- _Task directions_
Gather up the lines with the word "follow" in them.

- _Dataset_
* Start *

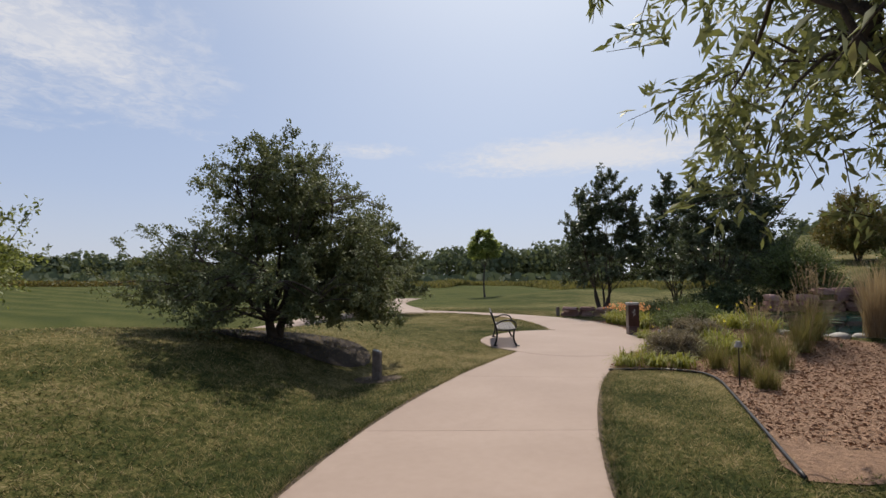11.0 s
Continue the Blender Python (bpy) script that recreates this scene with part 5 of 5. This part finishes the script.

* End *
* Start *

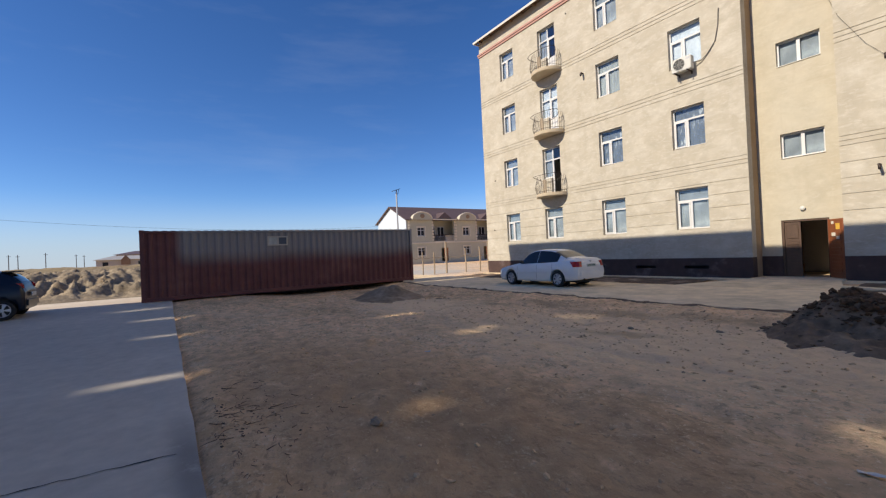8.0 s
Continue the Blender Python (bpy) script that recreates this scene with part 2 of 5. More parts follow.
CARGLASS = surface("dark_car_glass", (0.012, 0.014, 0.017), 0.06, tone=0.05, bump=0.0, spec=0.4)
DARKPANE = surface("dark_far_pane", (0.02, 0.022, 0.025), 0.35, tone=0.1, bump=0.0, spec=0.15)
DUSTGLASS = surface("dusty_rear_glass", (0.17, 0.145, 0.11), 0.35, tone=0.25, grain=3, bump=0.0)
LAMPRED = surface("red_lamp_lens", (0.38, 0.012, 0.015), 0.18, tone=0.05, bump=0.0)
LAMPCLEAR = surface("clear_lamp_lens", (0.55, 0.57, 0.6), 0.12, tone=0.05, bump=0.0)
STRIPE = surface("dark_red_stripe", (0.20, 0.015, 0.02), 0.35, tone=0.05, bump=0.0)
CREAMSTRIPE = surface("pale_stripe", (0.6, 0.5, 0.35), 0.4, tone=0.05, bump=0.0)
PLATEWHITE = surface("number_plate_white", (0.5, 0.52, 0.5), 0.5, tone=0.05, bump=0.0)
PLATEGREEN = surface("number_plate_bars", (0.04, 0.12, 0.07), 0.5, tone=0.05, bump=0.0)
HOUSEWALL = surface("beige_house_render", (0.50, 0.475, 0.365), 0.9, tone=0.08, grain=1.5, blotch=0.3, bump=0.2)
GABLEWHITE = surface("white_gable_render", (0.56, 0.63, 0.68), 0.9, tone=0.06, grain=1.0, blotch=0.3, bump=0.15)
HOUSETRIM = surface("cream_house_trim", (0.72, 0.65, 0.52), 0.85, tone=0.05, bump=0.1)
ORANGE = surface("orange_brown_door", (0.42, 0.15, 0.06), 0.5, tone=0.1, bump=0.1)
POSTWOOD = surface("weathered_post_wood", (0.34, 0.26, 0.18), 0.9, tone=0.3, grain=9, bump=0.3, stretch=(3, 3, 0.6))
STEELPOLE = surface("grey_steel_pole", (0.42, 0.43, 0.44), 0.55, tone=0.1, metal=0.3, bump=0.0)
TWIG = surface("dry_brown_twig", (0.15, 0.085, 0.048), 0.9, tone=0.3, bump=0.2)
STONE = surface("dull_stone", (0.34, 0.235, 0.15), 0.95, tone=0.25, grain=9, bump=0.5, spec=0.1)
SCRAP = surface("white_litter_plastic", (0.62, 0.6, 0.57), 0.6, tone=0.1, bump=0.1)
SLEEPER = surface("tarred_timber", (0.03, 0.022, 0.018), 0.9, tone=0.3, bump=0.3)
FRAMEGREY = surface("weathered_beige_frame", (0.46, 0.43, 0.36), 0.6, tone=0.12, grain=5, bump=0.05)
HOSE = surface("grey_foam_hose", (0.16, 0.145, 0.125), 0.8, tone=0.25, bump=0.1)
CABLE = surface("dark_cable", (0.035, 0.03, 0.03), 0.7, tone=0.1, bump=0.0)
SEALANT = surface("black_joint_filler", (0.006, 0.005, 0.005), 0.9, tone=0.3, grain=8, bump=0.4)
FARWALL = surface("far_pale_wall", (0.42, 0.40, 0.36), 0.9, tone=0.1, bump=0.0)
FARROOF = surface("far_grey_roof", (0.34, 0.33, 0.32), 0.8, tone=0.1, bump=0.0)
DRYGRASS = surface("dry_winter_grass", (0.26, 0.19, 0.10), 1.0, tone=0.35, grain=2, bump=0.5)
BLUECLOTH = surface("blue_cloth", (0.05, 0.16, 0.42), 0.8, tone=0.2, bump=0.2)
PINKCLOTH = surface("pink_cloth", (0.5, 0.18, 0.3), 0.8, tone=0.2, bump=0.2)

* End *
* Start *

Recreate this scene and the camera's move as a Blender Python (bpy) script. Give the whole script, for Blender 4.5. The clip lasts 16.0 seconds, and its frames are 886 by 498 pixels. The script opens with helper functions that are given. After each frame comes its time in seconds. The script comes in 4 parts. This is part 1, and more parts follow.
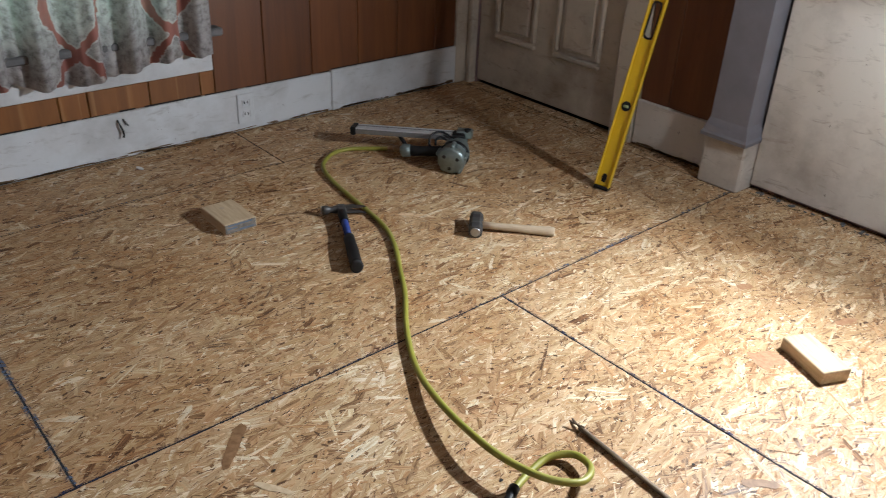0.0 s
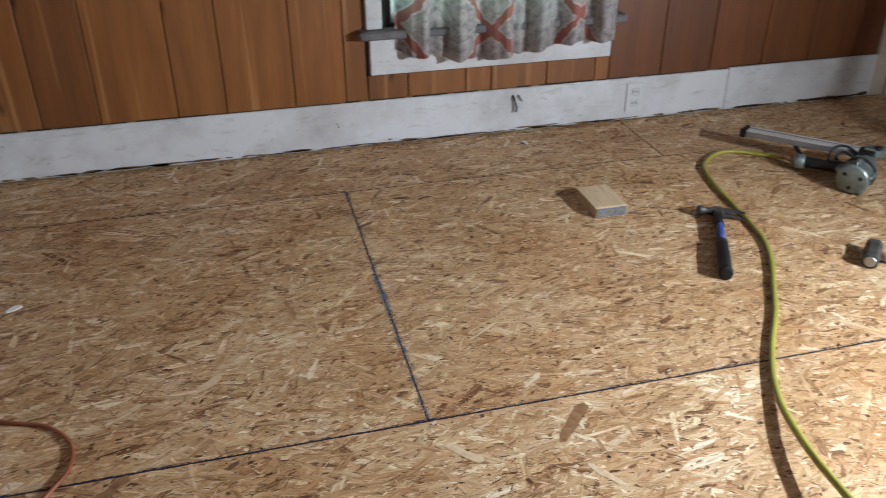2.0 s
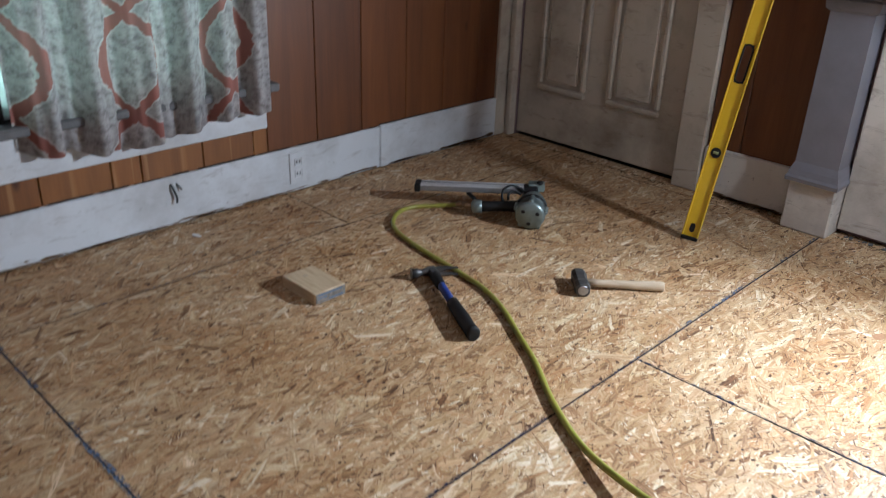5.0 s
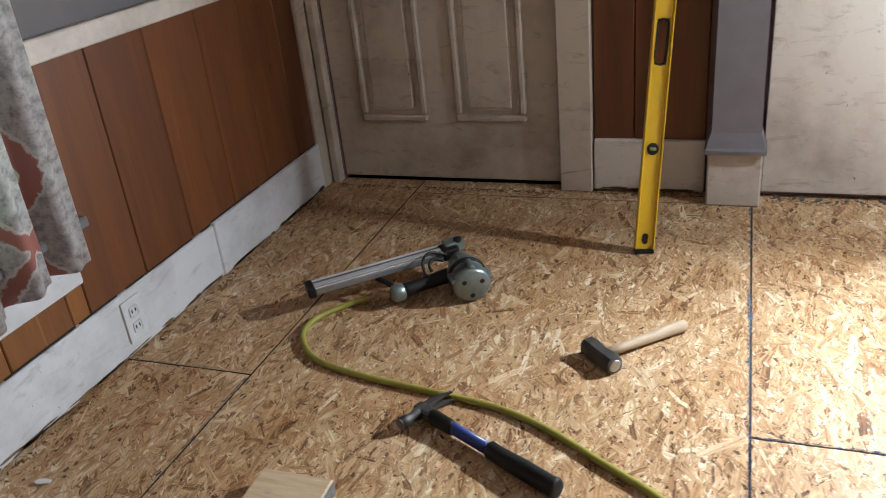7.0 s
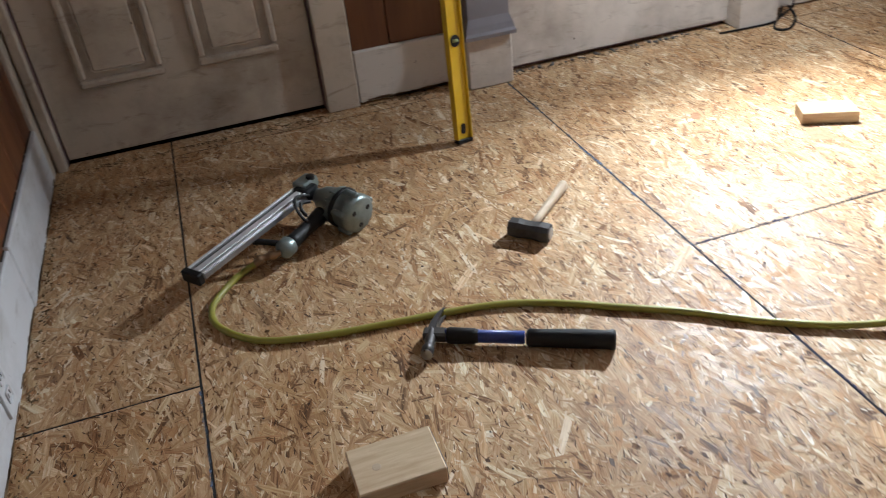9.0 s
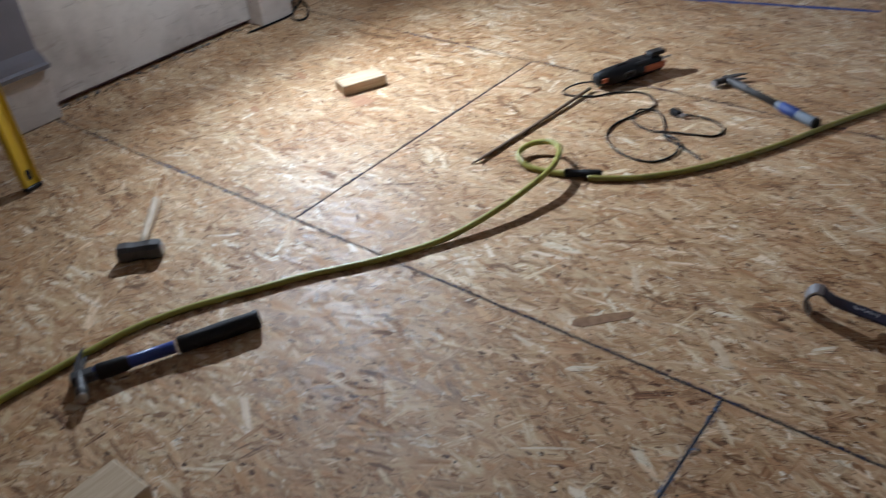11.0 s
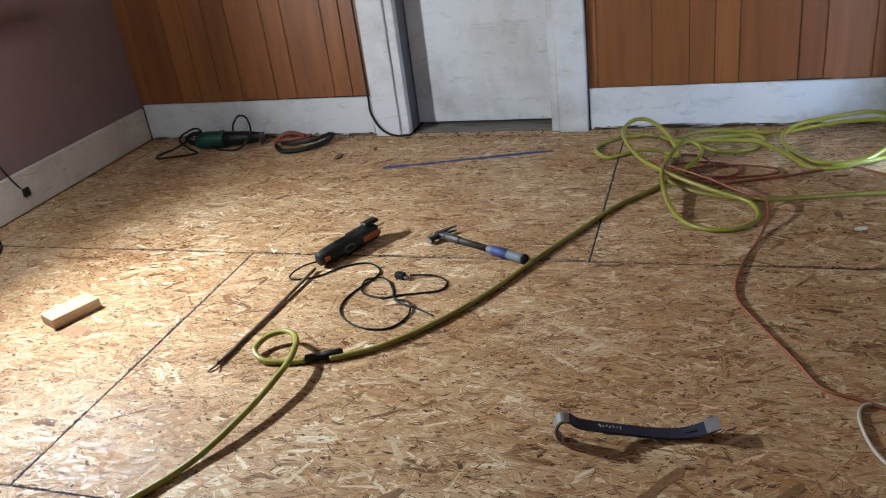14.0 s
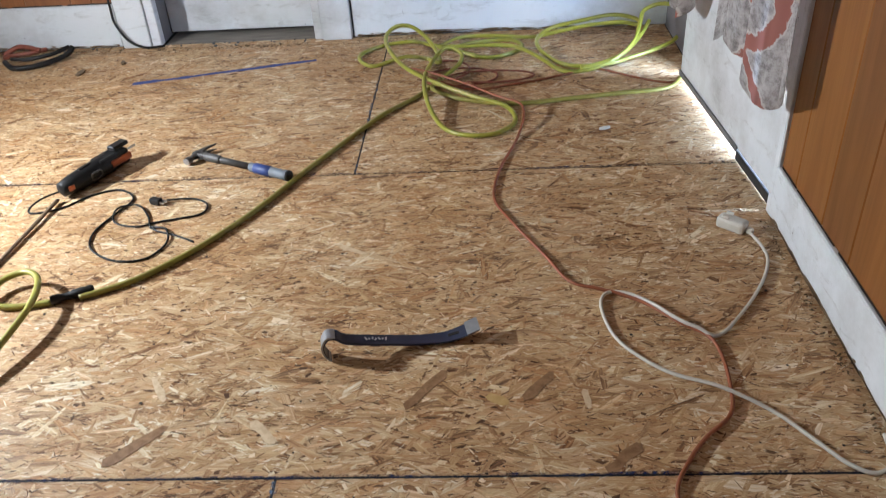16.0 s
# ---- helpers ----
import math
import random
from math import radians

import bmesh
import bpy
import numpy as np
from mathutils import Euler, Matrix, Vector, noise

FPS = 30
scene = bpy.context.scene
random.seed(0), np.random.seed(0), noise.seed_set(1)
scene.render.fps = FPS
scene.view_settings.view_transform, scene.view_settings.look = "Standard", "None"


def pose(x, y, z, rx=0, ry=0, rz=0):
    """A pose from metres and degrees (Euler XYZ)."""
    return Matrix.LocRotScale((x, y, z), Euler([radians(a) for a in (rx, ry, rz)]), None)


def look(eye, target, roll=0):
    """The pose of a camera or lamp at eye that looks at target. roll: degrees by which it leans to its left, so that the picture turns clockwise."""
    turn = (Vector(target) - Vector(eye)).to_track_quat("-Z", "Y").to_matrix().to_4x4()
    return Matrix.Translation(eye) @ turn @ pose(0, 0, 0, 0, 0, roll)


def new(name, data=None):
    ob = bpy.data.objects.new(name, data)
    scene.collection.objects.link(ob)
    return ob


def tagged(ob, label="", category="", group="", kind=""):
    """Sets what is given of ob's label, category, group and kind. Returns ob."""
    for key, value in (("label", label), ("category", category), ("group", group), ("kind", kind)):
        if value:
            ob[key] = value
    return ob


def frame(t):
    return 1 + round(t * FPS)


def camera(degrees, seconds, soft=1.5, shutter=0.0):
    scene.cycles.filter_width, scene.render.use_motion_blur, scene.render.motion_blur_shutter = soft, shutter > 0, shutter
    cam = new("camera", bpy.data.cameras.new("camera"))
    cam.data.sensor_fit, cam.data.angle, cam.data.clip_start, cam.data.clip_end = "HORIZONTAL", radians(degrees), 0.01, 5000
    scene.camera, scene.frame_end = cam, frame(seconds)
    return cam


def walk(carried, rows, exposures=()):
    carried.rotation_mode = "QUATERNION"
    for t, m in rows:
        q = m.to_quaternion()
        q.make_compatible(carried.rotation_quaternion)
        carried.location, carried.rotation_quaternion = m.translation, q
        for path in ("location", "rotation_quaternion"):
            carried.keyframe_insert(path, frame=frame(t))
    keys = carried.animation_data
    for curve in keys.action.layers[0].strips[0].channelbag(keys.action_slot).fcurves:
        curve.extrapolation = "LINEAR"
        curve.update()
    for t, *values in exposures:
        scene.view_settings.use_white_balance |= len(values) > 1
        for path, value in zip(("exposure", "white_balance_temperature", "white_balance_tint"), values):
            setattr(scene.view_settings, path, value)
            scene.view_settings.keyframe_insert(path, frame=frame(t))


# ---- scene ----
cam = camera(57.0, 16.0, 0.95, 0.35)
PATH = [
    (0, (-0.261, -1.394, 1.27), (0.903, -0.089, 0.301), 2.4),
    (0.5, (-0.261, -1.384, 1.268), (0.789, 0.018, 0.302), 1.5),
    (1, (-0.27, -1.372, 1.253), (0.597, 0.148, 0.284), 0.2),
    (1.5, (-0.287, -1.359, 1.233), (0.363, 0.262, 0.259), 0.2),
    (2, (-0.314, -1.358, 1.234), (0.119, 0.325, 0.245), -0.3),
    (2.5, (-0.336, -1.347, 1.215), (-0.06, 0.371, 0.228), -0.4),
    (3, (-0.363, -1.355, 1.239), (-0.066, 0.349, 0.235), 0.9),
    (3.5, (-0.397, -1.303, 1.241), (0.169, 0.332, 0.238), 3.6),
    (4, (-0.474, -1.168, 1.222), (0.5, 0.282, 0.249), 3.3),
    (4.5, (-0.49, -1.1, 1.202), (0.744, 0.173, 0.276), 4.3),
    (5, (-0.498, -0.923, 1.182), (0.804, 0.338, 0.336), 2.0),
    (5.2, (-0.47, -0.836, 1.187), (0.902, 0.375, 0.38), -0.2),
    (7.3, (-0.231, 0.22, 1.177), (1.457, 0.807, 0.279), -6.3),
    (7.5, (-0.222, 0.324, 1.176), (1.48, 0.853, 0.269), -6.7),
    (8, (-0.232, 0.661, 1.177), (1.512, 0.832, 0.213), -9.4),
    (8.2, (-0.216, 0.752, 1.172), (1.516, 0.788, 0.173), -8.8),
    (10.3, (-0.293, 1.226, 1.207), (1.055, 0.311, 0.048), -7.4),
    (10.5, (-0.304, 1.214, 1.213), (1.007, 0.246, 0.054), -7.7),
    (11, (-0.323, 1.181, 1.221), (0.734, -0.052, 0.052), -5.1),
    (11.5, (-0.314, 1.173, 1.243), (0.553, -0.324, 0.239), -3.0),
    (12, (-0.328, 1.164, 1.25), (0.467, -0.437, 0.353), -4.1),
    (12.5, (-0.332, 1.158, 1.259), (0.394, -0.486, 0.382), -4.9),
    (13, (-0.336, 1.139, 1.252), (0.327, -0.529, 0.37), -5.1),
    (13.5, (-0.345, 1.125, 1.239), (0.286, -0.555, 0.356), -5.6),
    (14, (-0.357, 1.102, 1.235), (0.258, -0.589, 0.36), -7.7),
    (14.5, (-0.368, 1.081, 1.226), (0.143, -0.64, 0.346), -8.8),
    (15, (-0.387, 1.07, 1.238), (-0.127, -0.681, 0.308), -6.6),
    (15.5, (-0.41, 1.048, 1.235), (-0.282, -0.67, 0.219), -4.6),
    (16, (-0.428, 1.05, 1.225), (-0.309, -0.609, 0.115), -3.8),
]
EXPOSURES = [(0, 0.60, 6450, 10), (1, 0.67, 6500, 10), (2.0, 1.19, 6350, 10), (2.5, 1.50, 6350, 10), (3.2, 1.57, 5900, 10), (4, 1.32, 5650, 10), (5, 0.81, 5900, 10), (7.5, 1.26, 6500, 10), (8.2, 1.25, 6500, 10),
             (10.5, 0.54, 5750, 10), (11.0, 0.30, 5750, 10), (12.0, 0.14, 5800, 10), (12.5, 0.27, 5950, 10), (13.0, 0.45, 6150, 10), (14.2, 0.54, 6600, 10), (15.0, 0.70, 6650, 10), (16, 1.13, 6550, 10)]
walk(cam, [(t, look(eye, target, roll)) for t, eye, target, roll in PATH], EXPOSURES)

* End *

- _Written solution_
Continue the Blender Python (bpy) script that recreates this scene with part 2 of 5. More parts follow.
Recreate this scene and the camera's move as a Blender Python (bpy) script. Give the whole script, for Blender 4.5. The clip lasts 16.0 seconds, and its frames are 886 by 498 pixels. The script opens with helper functions that are given. After each frame comes its time in seconds. The script comes in 4 parts. This is part 1, and more parts follow.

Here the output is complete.